With anti-social behaviour around the town centre, and filthy streets, does anyone care about Navan, asks John Donohoe
It took an outburst by councillors at this month’s meeting of Navan Town Council before anything was done about the state of the streets in the town centre, specifically Market Square. The dirt and grime of the streets has been a disgrace for quite a while. I know there has been a water shortage, but there still has been enough in the river to bring up in a tanker for watering flowers.
Sure, the councillors had a rant at the council meeting. It made headlines in this newspaper. Action was taken, and a power washer was found to give the streets a blast. Then what happens? Normality resumes. The streets get dirty again. We’re back at square one. Market Square one!
It begs the bigger question? Who cares about Navan? Does anyone? Do the businesses in the town care? Does the council care? Do the councillors care? Do the citizens care?
Did any of the councillors who were shouting at the council meeting in the presence of the media actually pick up a phone to Buvinda House out the Dublin Road, where all the council staff and executive have decamped to, to draw attention to the problem?
The old town urban/town council and its members rarely pulled together in the interests of the town, as Trim councillors would. It probably hasn't got any better in the municipal area council, now covering a bigger area. Individual politicians were always pursuing their own agendas to further their own causes and political careers. Likewise, there are too many agendas in the town itself, with people asking 'what's in it for me?'. Think of the bigger picture - attract more people into Navan, and the whole town benefits.
But then, there is also a huge problem of anti-social behaviour in the town, particularly around the Market Square and Metges Lane, where it seems there is no problem if you want to get off your head on a few cans and stronger substances and intimidate people waiting for the bus, at a bus stop that should have been long ago moved from there. Last week, three buses arrived at once, at the town came to a standstill. A fourth one was waiting in the traffic jam on Kennedy Road.
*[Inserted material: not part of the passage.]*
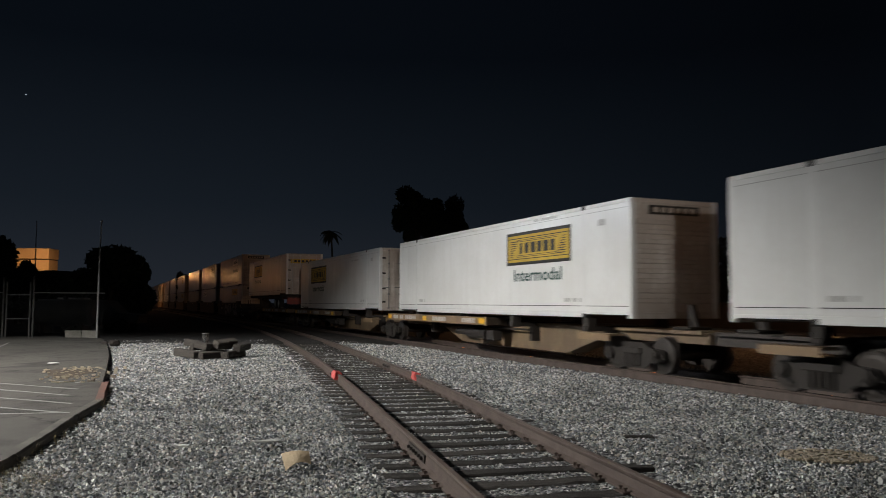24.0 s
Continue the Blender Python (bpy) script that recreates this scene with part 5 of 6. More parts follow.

The Athlumney Road bridge is closed for the summer to build a new cantilevered boardwalk - it will simply get our Market Square drinkers across the river quicker to their drinking dens. Will it be of benefit to the town? It could be, creating a link to Andy Brennan Riverside Park and the Ramparts, and the Ardmulchan Cemetery beauty spot. I can’t imagine people would feel too safe using it though.
(On the topic of Ardmulchan Cemetery and the Boyne Valley Drive, a signpost for the drive at Garlow Cross which got splattered with mud last winter has never been cleaned. Lip service is all tourism gets, it seems - Ireland's Ancient East bedamned!)
What is missing from the town is leadership. Someone to take up the cudgels on behalf of the town. People expect the agencies and authorities to do everything – but citizens and businesses themselves need to stand up too. And say this is not good enough. Keep the pressure on the authorities.
There isn’t even a Tidy Towns Committee in Navan. Kells has a vibrant Local Heroes organisation. Trim has an active Tourism Network. All born out of Chambers of Commerce. How many businesses in town does Navan Chamber represent? At the last annual meeting I attended, the membership didn’t seem huge for a town of its size.
The other towns are far ahead of the county town when it comes to promoting their assets and organising festivals – Navan has huge potential for a festival, given its amazing output of entertainers, comedians, movie stars, musicians, composers and singers. There is hardly anything to signify that one of the biggest film stars of popular culture, a James Bond actor, came from the town. Indeed, one native I mentioned it to practically dismissed the idea. And there are many musical, drama and arts group already active in the town who could easily row in with ideas.
It also has other huge connections it could build on – like Francis Beaufort, and the stories of design and manufacture in the furniture industry. Navan Historical Society has been very active in preserving the industrial history of Navan – and with many of the entertainment figures scions of old furniture families, surely a link could be developed into something like a movie festival?
There also seems to be a disconnect between the county council and the business people of the town. Every time the council proposes and promotes an idea such as redeveloping a streetscape or part of the town, there is considerable opposition. What was supposed to be a civic plaza in the centre of town has turned into a glorified car park, where there is constant chaos. There was a major march some years back to oppose a development of the Fair Green which would allow for underground parking. Perhaps greater consultation is needed with the townsfolk and businesspeople, rather than relying on consultants to produce a scheme. It will be interesting to see how the Navan 2030 Plan turns out.
By the way – there are three TDs representing the town, a junior minister and one in each of the main opposition parties. Surely more attention to Navan could be demonstrated from Leinster House.
Even the Vintners Association in the town seems to have fallen apart, all too busy watching each other rather than getting together and developing an idea to promote Navan.
Navan has so much potential, but it needs to start pulling together. The old adage 'United We Stand, Divided We Fall', comes to mind.
PS: Why is the 'Gateway to Navan' a scaffolding against an unfinished apartment block which was sold as Navan's premier apartment development?
PPS: What is it with the amount of shopping trolleys abandoned around the town every day?